さらに2019年の『新聞記者』など藤井監督とのタッグが続く中、横浜の姿は河村光庸プロデューサーの目に留まり、このプロジェクトがスタートしました。当初プロジェクトでは横浜ありきの企画として出発し、藤井監督はプロジェクトに加わっていませんでしたが、その後合流し企画も刷新されて本作が本格始動したといいます。
藤井組は限られた時間の中で辛抱強く粘りテイクを重ねることから、かなりハードな現場であるとのイメージが伝えられる一方、そんな横浜は藤井監督の現場に対して「俳優の一番いいものを引き出してくれる。俳優に寄り添ってくれる感じ」とポジティブにとらえた所感をコメント。ものづくりへの強い探求心を強く感じさせます。
特に本作のような作品では「役に入り込み過ぎて周りが見えなくなりがち」と語り、藤井監督の視点を意識して撮影に臨んでいたことを明かします。

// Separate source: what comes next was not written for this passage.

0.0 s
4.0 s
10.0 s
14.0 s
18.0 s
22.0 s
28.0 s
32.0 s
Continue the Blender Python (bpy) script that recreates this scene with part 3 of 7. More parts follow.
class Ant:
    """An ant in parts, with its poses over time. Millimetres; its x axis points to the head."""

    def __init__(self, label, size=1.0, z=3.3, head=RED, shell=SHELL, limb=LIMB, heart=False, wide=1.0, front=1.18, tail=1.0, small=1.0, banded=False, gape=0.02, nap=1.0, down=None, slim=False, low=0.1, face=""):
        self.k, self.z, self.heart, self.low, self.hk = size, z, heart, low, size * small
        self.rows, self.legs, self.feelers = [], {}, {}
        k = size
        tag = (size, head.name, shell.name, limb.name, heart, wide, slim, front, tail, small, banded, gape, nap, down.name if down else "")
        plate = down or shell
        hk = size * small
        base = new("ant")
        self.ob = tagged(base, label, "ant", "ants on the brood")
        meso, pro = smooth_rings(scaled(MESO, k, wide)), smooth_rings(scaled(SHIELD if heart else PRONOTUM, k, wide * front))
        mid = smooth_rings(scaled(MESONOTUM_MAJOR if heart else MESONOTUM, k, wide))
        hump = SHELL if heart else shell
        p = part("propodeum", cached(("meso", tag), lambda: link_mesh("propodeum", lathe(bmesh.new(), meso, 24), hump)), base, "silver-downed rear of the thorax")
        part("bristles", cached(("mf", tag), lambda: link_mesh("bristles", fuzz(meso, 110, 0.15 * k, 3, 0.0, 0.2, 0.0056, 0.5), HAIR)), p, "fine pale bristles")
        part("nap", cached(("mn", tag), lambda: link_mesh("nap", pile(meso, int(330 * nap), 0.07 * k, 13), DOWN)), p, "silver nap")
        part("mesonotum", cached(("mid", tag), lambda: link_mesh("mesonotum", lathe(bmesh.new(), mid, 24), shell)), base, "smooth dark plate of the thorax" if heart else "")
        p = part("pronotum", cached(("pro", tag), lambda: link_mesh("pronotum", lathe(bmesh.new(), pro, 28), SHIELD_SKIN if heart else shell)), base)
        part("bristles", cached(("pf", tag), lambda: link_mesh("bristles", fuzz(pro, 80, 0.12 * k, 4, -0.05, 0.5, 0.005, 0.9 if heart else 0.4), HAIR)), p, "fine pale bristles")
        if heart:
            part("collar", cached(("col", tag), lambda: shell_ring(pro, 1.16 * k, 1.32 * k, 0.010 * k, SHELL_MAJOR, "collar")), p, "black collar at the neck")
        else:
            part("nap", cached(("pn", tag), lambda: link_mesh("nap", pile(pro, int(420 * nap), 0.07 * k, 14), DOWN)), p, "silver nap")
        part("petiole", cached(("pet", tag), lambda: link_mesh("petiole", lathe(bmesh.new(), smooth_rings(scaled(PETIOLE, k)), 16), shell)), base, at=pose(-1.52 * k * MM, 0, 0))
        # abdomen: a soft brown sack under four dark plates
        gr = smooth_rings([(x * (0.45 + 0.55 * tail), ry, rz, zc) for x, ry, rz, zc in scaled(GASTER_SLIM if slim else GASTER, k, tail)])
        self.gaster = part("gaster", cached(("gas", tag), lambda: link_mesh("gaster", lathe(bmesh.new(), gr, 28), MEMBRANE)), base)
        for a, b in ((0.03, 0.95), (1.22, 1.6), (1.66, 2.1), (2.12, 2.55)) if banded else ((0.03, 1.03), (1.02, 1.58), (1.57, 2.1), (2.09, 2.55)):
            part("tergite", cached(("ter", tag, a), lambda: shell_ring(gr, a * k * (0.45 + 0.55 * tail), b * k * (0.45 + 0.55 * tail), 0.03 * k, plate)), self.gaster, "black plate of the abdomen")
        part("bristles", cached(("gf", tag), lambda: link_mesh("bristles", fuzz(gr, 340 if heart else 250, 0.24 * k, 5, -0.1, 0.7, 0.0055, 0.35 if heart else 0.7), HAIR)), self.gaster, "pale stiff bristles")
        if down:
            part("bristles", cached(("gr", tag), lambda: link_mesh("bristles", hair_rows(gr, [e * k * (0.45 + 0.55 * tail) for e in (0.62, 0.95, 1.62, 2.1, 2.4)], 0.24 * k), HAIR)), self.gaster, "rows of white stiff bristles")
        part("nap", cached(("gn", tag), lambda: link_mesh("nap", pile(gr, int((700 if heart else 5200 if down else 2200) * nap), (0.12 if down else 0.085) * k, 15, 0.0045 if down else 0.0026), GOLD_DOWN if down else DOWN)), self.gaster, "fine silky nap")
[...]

一方、作品ごとにボクシングやダイビングなど、次々とライセンスやスキルを難なく取得していく横浜の意欲的かつ器用な姿勢に、藤井監督は「(『監督をやりたい』と言い出したら)”来ないで!”って」と、その仕事に向かう真剣さを「心配」の言葉で表現し、横浜を絶賛します。
しかし横浜はそんな藤井の「心配」を否定、「監督を信頼して演技しているので、自分が監督をやるとなったら、(役を演じる上で)変な視点が出てきそうだから」と明かし、企画などのほうに興味があることを示します。

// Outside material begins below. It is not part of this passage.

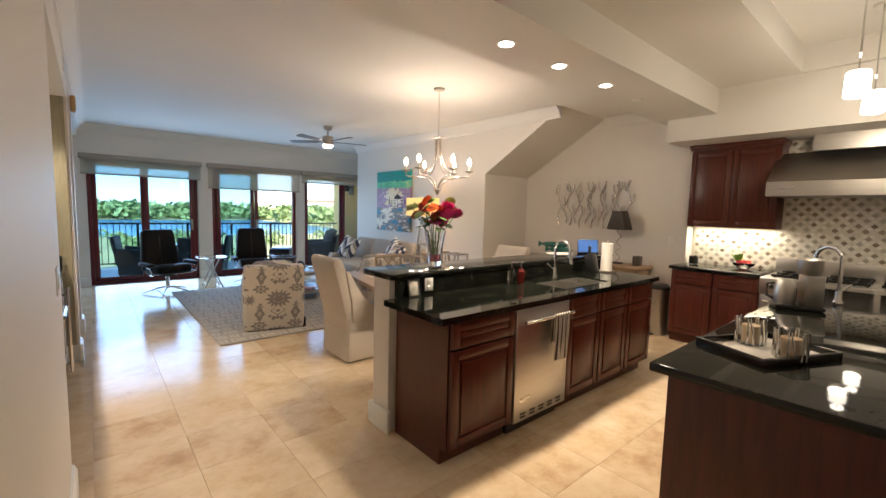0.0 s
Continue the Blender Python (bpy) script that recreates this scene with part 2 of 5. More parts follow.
def ikat():
    """Cream cotton with grey-brown ikat: fringed medallions down the middle, pods and eyes to either side."""
    n = Nodes("ikat_cotton")
    x, y, z = n.xyz()
    wob = n.math("MULTIPLY_ADD", n.noise(45, 3), 0.014, -0.007)
    u0 = n.math("ADD", n.math("ADD", x, n.math("MULTIPLY", y, 0.8)), wob)
    jag = n.noise(1.0, 2, n.coords((160, 160, 14)))
    z0 = n.math("ADD", z, n.math("MULTIPLY_ADD", jag, 0.02, -0.01))
    cw, ch = 0.62, 0.44

    def cell(cu, cv):
        u = n.math("SUBTRACT", n.math("FLOORED_MODULO", n.math("ADD", n.math("SUBTRACT", u0, cu), cw / 2), cw), cw / 2)
        v = n.math("SUBTRACT", n.math("FLOORED_MODULO", n.math("ADD", n.math("SUBTRACT", z0, cv), ch / 2), ch), ch / 2)
        return n.math("ABSOLUTE", u), v

    def radius(u, v, ru, rv):
        return n.math("SQRT", n.math("ADD", n.math("POWER", n.math("DIVIDE", u, ru), 2), n.math("POWER", n.math("DIVIDE", v, rv), 2)))

    def spot(cu, cv, ru, rv, petals, depth, hole=0.0):
        u, v = cell(cu, cv)
        rr = radius(u, v, ru, rv)
        a = n.math("ARCTAN2", v, u)
        edge = n.math("MULTIPLY_ADD", n.math("COSINE", n.math("MULTIPLY", a, petals)), depth, 1 - depth)
        full = n.math("LESS_THAN", rr, edge)
        if hole:
            ring = n.math("MULTIPLY", n.math("GREATER_THAN", rr, hole), n.math("LESS_THAN", rr, hole + 0.13))
            full = n.math("MULTIPLY", full, n.math("SUBTRACT", 1.0, ring))
        return full

    def spray(cu, cv, w, h):
        """Two curling stems that open upwards and carry hearts."""
        u, v = cell(cu, cv)
        mid = n.math("MULTIPLY_ADD", n.math("SINE", n.math("MULTIPLY", v, 3.1 / h)), w * 0.5, w * 0.55)
        line = n.math("LESS_THAN", n.math("ABSOLUTE", n.math("SUBTRACT", u, mid)), 0.007)
        return n.math("MULTIPLY", line, n.math("LESS_THAN", n.math("ABSOLUTE", v), h))

    m = spot(0.0, 0.40, 0.15, 0.11, 15, 0.17, 0.30)
    marks = [spot(0.0, 0.40, 0.07, 0.05, 6, 0.1, 0.5), spray(0.0, 0.225, 0.07, 0.06), spot(0.0, 0.255, 0.024, 0.026, 3, 0.2),
             spot(0.045, 0.165, 0.028, 0.040, 3, 0.2), spot(-0.045, 0.165, 0.028, 0.040, 3, 0.2), spot(0.0, 0.17, 0.016, 0.045, 2, 0.25),
             spot(0.085, 0.19, 0.022, 0.030, 3, 0.3), spot(-0.085, 0.19, 0.022, 0.030, 3, 0.3)]
    for cu in (-0.20, 0.20):
        marks += [spot(cu, 0.225, 0.056, 0.085, 4, 0.14, 0.16), spot(cu, 0.315, 0.042, 0.045, 5, 0.4), spot(cu, 0.085, 0.092, 0.054, 9, 0.18, 0.3)]
    marks.append(spot(0.31, 0.40, 0.06, 0.07, 11, 0.25))
    for q in marks:
        m = n.math("MAXIMUM", m, q)
    fade = n.noise(60, 3)
    m = n.math("MULTIPLY", m, n.math("MULTIPLY_ADD", fade, 0.5, 0.55))
    n.bump(n.noise(400, 1), 0.15, 0.002)
    return n.done(n.mix(m, (0.64, 0.58, 0.50), (0.17, 0.15, 0.145)), 0.9, 0)


def maze_rug():
    """Grey pile with pale lines that turn square corners."""
    n = Nodes("key_pattern_pile")
    x, y, z = n.xyz()
    row = n.math("FLOOR", n.math("DIVIDE", y, 0.17))
    xs = n.math("MULTIPLY_ADD", n.math("FLOORED_MODULO", row, 2.0), 0.16, x)
    u = n.math("SUBTRACT", n.math("FLOORED_MODULO", xs, 0.32), 0.16)
    v = n.math("SUBTRACT", n.math("FLOORED_MODULO", y, 0.17), 0.085)
    d = n.math("MAXIMUM", n.math("SUBTRACT", n.math("ABSOLUTE", u), 0.075), n.math("ABSOLUTE", v))
    line = n.math("LESS_THAN", n.math("FLOORED_MODULO", d, 0.0425), 0.019)
    gap = n.math("LESS_THAN", n.math("ABSOLUTE", n.math("SUBTRACT", u, 0.03)), 0.012)
    line = n.math("MULTIPLY", line, n.math("SUBTRACT", 1.0, gap))
    fuzz = n.noise(90, 3)
    n.bump(n.math("MULTIPLY_ADD", line, 0.6, fuzz), 0.5, 0.008)
    a = n.ramp(fuzz, (0.3, (0.31, 0.285, 0.255)), (0.7, (0.41, 0.375, 0.34)))
    b = n.ramp(fuzz, (0.3, (0.50, 0.465, 0.42)), (0.7, (0.60, 0.56, 0.51)))
    return n.done(n.mix(line, a, b), 0.95, 0)


def chevron():
    n = Nodes("chevron_cotton")
    x, y, z = n.xyz()
    zig = n.math("ABSOLUTE", n.math("SUBTRACT", n.math("FLOORED_MODULO", x, 0.22), 0.11))
    s = n.math("ADD", n.math("ADD", y, zig), n.math("MULTIPLY", n.math("FLOOR", n.math("DIVIDE", x, 0.11)), 0.07))
    k = n.math("FLOORED_MODULO", n.math("DIVIDE", s, 0.085), 3.0)
    col = n.mix(n.math("LESS_THAN", k, 1.0), n.mix(n.math("LESS_THAN", k, 2.0), (0.36, 0.31, 0.27), (0.75, 0.71, 0.65)), (0.035, 0.045, 0.085))
    n.bump(n.noise(300, 1), 0.15, 0.002)
    return n.done(col, 0.9, 0)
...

本作の撮影では、共演した中村獅童が持つ所作の美しさに刺激を受けたという横浜は、クランクアップとなったラストシーンの撮影がとても印象的だったと振り返ります。このタイミングは河村プロデューサーが現場を訪れた最後のタイミングでもあり、その隣で現場を見守っていた藤井監督は「グッときた」と、彼の演技を絶賛します。
今後について、横浜はまず先ごろ発表されたNHKの大河ドラマ『べらぼう~蔦重栄華乃夢噺~』に全力投球するとコメント。一方で藤井監督は「40歳までは、自分で『これは…』と思う仕事を、生活を投げ打ってでもやる」と語りながら、現状映画製作の後続が育っていないという映画界の状況に心配している様子を見せ、「誰かが誰かに(チャンスを)与える、40歳以降はそんなポジションにいるかも」と、自身の抱負を語りました。
映画『ヴィレッジ』のあらすじ
夜霧が幻想的な、とある日本の集落・霞門村(かもんむら)。村の伝統行事である神秘的な「薪能」が行われる近くの山には、巨大なゴミの最終処分場がそびえ立つ。

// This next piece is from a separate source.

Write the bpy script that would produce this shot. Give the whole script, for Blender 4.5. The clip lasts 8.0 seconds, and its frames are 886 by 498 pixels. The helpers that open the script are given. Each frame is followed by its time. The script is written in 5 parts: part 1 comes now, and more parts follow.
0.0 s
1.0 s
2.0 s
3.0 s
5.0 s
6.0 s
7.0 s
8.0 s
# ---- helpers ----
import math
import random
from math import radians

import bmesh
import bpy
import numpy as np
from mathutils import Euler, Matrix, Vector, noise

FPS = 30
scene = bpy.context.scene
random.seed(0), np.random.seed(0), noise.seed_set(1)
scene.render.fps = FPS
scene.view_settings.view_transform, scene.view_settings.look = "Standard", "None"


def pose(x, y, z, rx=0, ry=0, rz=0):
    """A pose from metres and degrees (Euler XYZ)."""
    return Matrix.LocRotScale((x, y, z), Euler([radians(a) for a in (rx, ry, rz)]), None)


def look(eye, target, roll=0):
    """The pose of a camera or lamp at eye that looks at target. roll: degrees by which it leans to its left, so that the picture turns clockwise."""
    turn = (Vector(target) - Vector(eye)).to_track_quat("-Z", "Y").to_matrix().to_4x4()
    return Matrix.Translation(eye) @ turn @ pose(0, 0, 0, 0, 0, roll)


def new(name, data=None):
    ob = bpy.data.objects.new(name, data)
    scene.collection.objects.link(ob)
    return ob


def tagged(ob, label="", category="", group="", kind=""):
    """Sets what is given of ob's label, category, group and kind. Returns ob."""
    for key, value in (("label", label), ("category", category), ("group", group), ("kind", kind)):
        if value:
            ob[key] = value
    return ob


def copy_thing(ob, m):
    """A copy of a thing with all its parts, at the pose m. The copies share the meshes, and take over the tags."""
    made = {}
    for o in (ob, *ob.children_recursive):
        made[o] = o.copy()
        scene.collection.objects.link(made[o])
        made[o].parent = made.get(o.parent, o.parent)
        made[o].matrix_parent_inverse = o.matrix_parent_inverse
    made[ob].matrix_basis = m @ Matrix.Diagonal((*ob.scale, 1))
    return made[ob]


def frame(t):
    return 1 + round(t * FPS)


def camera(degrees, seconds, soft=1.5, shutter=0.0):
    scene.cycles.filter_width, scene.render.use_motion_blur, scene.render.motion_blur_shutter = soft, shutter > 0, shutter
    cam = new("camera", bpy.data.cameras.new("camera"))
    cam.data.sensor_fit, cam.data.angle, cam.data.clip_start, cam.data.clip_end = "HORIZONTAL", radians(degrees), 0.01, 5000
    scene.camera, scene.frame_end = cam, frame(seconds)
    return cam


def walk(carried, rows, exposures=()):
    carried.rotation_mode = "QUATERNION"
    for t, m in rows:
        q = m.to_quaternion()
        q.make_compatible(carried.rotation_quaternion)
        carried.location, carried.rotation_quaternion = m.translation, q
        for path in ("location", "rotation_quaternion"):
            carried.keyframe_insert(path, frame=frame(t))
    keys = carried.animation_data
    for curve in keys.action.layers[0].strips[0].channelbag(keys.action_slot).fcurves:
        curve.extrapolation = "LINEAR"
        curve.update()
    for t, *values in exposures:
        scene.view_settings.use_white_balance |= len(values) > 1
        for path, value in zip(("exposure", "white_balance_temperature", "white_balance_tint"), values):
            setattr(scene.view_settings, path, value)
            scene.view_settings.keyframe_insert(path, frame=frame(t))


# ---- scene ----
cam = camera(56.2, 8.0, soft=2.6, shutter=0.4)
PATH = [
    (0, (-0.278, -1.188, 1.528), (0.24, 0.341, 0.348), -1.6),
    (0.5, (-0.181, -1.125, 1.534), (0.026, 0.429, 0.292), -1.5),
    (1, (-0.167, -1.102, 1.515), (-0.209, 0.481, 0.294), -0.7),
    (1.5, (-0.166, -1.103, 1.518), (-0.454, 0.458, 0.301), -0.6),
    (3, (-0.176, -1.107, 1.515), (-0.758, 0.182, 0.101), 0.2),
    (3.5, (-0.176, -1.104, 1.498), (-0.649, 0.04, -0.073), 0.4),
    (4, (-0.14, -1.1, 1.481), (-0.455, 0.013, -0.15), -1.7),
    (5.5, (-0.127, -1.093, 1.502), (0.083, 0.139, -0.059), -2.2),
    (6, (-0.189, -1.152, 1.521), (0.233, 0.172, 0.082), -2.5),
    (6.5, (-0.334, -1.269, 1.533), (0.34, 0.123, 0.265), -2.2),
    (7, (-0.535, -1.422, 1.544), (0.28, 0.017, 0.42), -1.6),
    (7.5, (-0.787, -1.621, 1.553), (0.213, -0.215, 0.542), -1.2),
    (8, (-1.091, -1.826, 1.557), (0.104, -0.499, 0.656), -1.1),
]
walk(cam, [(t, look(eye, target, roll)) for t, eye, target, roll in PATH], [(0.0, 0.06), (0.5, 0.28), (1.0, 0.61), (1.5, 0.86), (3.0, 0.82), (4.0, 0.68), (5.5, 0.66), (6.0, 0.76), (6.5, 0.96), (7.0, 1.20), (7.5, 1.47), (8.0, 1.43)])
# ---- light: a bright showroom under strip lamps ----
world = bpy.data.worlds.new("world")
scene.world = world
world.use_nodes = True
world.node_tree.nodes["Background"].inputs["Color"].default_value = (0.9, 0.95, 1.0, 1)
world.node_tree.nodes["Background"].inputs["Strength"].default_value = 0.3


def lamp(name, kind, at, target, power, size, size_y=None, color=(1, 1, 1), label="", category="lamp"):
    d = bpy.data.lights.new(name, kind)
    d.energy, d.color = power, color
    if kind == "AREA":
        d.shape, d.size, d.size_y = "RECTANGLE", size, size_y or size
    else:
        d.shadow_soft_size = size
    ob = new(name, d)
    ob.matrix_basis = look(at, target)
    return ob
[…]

村の中でも異彩を放ち、美しい景観を乱すこのゴミ処理施設では、幼い頃よりこの村に住んでいる片山優(横浜流星)が働いている。
父親がこのゴミ処分場にまつわる事件で罪を犯し、母親が抱えた借金の支払いに追われていることを理由に、同じくゴミ処理施設で働く作業員に目をつけられ、希望のない日々を送っていた。
そんなある日、かつての幼馴染でともに能に親しんでいた女性・美咲が東京から戻ってきたことをきっかけに、物語は大きく動き出す……。
まとめ
藤井監督の作品はさまざまな事象を織り交ぜて巧みに構築し、テーマとなるポイントを一層際立たせています。その構築手法は「監督ならでは」といえるものであり、本作も一層その醍醐味がたっぷりと味わえる作品に仕上がっています。
能という日本古来の伝統芸能は非常に日本ならではの美意識をたたえたものである一方、能面姿の人たちはどこか不気味な雰囲気を醸し出す面もあり、本作では物語に描かれた「美しい一方で閉鎖的な空気感を醸す村」「その裏にうごめく社会の闇」といった重要なポイントを上手く引き立たせる重要な要素として存在しています。
一方で撮影に関しあくまでもストイックに向き合う監督だけに、役者陣の表情や画の説得力にも非常に高い完成度が感じられる作品でもあります。
そして横浜も本作では非常に魅力的な演技を披露しており、特にエンディングで見せる彼の表情には、さまざまなイマジネーションをかき立てられることでしょう。
初タッグとなった『青の帰り道』より順を追ってたどると、横浜の成長とともに、藤井監督自身の作品に対するアプローチの変化も感じられ、両人の間にはお互いの成長、変化に深い関係すら伺えてきます。
トークは終始和やかな雰囲気で進められましたが、話の端々には両名の映画作り、演技といった面に強い探求心、向上心を見て取ることができ、本作が今回会場に多くの観衆を招いた関心の強い作品となったことを納得できる感じすら見えてくるものでもありました。